There is another element to the hon. Gentleman's argument that he has not thought through. He needs to take a look at clause 4(3), because he has misunderstood the process of application. He sees it as a series of big bang moments, but clause 4(3) is an iterative process. Having got the Secretary of State's approval, it is envisaged in the Bill—this rather undermines the hon. Gentleman's case for other amendments—that the application by the applicant can be varied. If the regulator has concerns about the application, it can be varied where there is disagreement. In other words, problems can be overcome by a process of discussion. The scenarios that the hon. Gentleman painted are extremely unlikely.
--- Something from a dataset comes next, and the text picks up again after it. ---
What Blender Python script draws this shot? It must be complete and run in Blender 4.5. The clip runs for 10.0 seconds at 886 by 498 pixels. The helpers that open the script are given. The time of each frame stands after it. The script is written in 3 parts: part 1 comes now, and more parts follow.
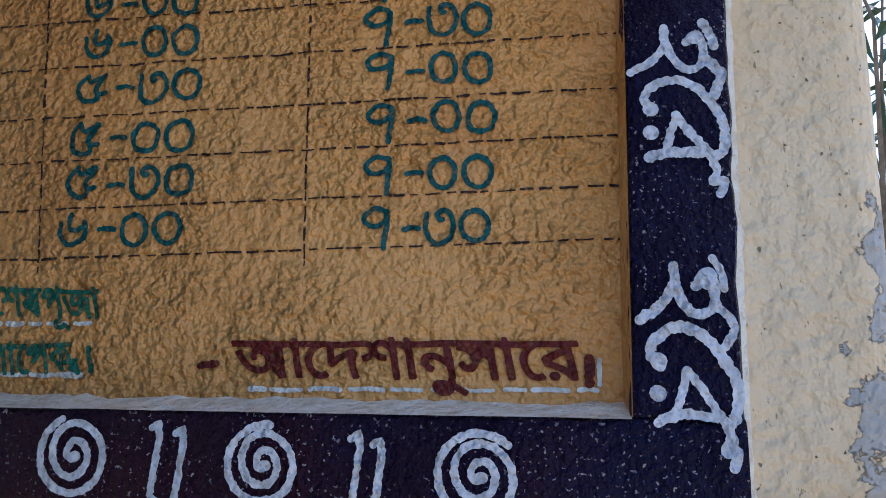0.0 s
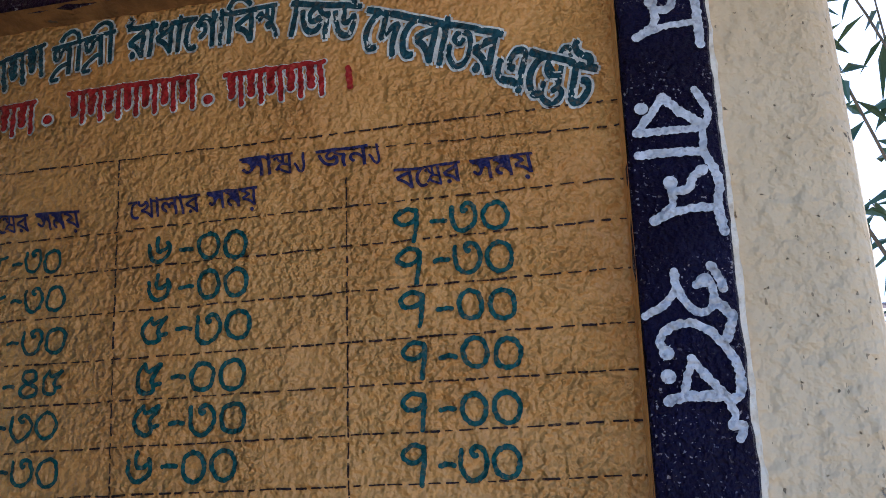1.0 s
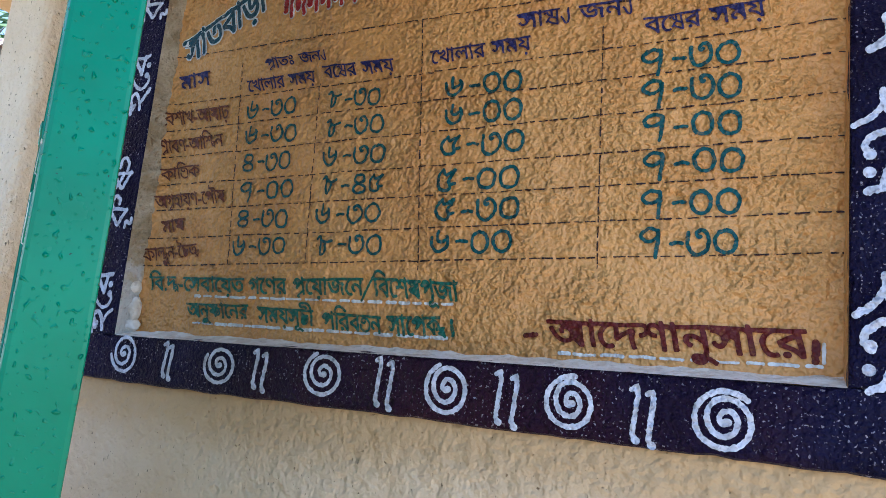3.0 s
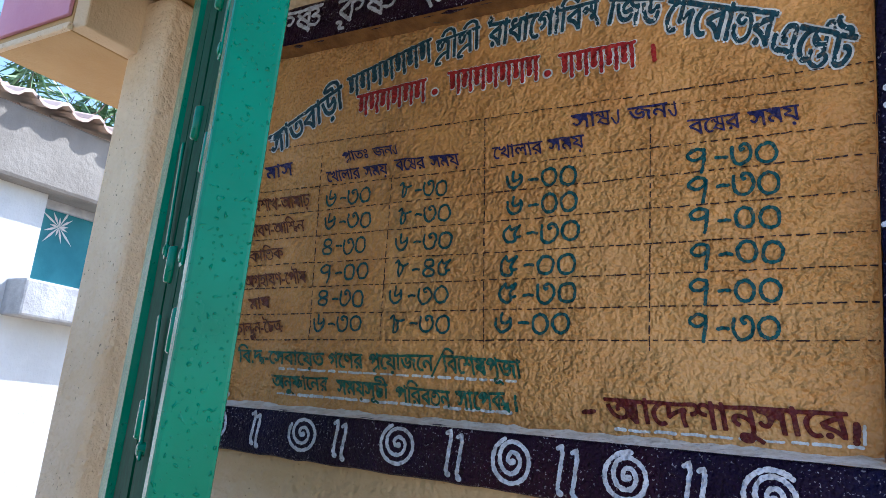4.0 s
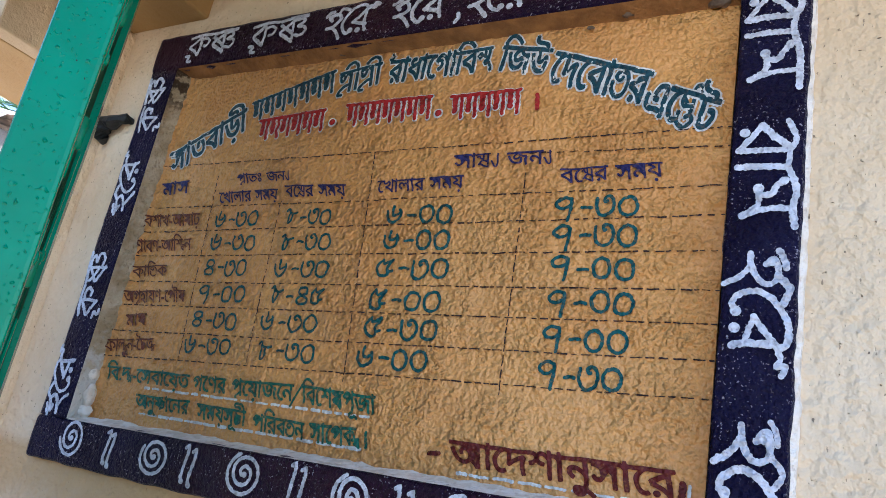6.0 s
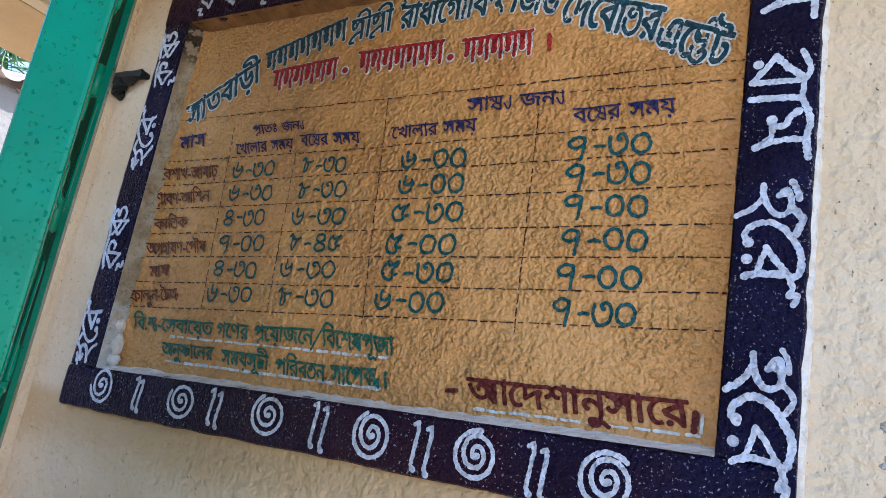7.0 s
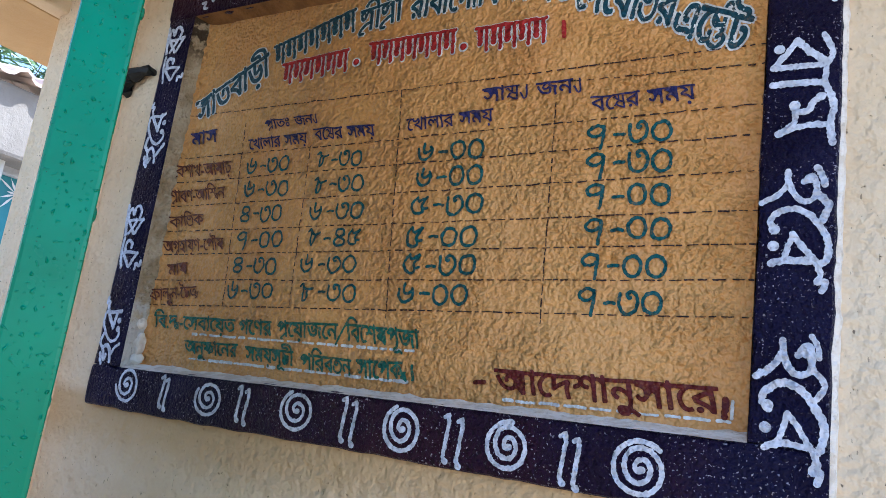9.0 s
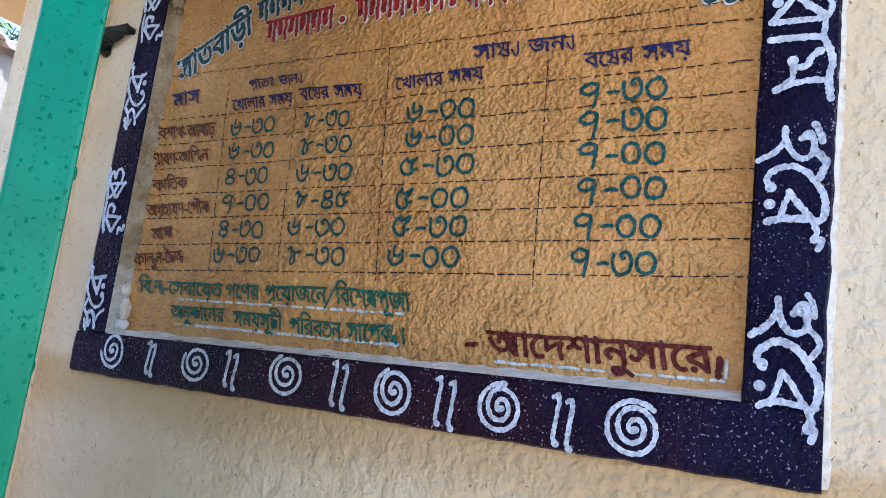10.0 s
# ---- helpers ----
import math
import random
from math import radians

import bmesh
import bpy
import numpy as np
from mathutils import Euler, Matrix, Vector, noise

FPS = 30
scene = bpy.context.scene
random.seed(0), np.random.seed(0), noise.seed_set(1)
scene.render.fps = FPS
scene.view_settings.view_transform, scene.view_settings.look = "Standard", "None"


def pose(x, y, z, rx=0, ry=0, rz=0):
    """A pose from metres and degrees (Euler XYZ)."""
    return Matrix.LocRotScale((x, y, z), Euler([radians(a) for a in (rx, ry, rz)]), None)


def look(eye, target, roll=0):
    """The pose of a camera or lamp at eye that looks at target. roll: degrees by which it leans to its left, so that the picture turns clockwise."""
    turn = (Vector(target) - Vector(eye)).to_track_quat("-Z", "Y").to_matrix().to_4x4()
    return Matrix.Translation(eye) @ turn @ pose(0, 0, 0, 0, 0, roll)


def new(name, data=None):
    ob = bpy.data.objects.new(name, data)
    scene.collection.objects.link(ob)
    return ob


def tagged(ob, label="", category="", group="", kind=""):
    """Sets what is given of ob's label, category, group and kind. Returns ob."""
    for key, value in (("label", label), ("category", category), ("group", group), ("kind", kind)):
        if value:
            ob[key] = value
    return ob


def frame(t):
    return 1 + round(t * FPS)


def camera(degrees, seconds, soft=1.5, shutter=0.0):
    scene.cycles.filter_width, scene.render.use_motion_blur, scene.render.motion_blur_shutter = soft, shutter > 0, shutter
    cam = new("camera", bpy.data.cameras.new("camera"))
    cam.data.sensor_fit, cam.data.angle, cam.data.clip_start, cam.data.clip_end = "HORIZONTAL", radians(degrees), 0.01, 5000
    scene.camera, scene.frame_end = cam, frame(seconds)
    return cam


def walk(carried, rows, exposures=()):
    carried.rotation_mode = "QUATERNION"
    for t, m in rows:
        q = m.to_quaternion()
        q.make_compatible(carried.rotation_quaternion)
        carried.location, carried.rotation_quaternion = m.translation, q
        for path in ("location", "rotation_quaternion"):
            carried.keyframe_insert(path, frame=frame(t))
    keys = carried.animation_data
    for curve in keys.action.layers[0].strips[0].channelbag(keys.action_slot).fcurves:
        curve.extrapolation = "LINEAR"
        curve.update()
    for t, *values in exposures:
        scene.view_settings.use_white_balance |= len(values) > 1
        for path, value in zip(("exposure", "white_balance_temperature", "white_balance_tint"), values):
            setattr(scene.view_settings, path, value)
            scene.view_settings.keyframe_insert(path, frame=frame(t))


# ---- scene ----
cam = camera(60.9, 10.0, soft=0.65)
SUN_EL, SUN_ROT = 46.0, 34.0
# the clip's camera brightens its picture on the way: seconds, stops, white balance
STOPS = [(0, 1.05), (0.5, 0.99), (1, 0.97), (1.5, 1.25), (2, 1.56), (2.5, 1.90), (4, 1.32), (4.5, 1.18), (5.2, 1.57), (6.5, 1.82), (7.5, 1.61), (8.5, 1.58), (10, 1.93)]
PATH = [
    (0, (0.229, -0.628, 1.474), (-0.064, 1.311, 1.865), 1.3),
    (0.2, (0.251, -0.637, 1.542), (-0.085, 1.291, 1.954), -0.6),
    (0.5, (0.264, -0.689, 1.609), (-0.13, 1.215, 2.078), -3.9),
    (1, (0.271, -0.7, 1.612), (-0.174, 1.165, 2.181), -0.7),
    (1.5, (0.221, -0.772, 1.534), (-0.369, 1.058, 2.084), 3.9),
    (2, (0.227, -0.797, 1.46), (-0.436, 1.029, 1.935), 5.5),
    (2.5, (0.239, -0.861, 1.43), (-0.546, 0.941, 1.799), 6.5),
    (2.7, (0.257, -0.884, 1.423), (-0.595, 0.895, 1.756), 6.1),
    (3.8, (0.309, -0.989, 1.468), (-0.739, 0.66, 1.895), 5.4),
    (4, (0.319, -1.015, 1.463), (-0.74, 0.622, 1.912), 5.9),
    (4.5, (0.354, -1.008, 1.445), (-0.664, 0.639, 1.949), 6.8),
    (5, (0.42, -0.983, 1.506), (-0.571, 0.646, 2.111), 4.8),
    (5.2, (0.429, -0.963, 1.499), (-0.534, 0.666, 2.145), 5.8),
    (6.3, (0.442, -0.919, 1.449), (-0.561, 0.712, 2.03), 11.3),
    (6.5, (0.444, -0.921, 1.447), (-0.562, 0.719, 1.995), 10.7),
    (7, (0.452, -0.919, 1.429), (-0.578, 0.724, 1.919), 9.8),
    (7.5, (0.438, -0.923, 1.431), (-0.601, 0.728, 1.872), 9.1),
    (8, (0.437, -0.95, 1.457), (-0.631, 0.672, 1.937), 8.1),
    (8.5, (0.427, -0.947, 1.454), (-0.608, 0.692, 1.945), 7.9),
    (9, (0.424, -0.948, 1.45), (-0.601, 0.717, 1.873), 7.7),
    (9.5, (0.415, -0.942, 1.444), (-0.571, 0.759, 1.815), 7.9),
    (10, (0.408, -0.936, 1.445), (-0.581, 0.769, 1.787), 7.1),
]
walk(cam, [(t, look(eye, target, roll)) for t, eye, target, roll in PATH], [(t, stops, 5650, 12) for t, stops in STOPS])
from mathutils.geometry import delaunay_2d_cdt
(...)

At the end of the day, a balance must be struck, and a judgment made. We should like the process to begin where it is stated in the Bill it should start—the point at which the application has gone through—so that arrangements can be put in place for the shadow board to be chosen. It is unlikely that the hon. Gentleman's scenario would ever come to pass, first because of the robustness of the process, and secondly because of the way that we have considered and put together the process. There is no once-and-for-all judgment at the beginning. The regulator has ample opportunity in discussions with the applicant to resolve difficulties.
The hon. Gentleman made a good point but spoilt it with exaggeration towards the end of his remarks. We have considered the process very carefully in light of his amendment, but I am satisfied that the process under the Bill is sensible. It is not, as the hon. Gentleman has effectively described it, a Mickey Mouse process.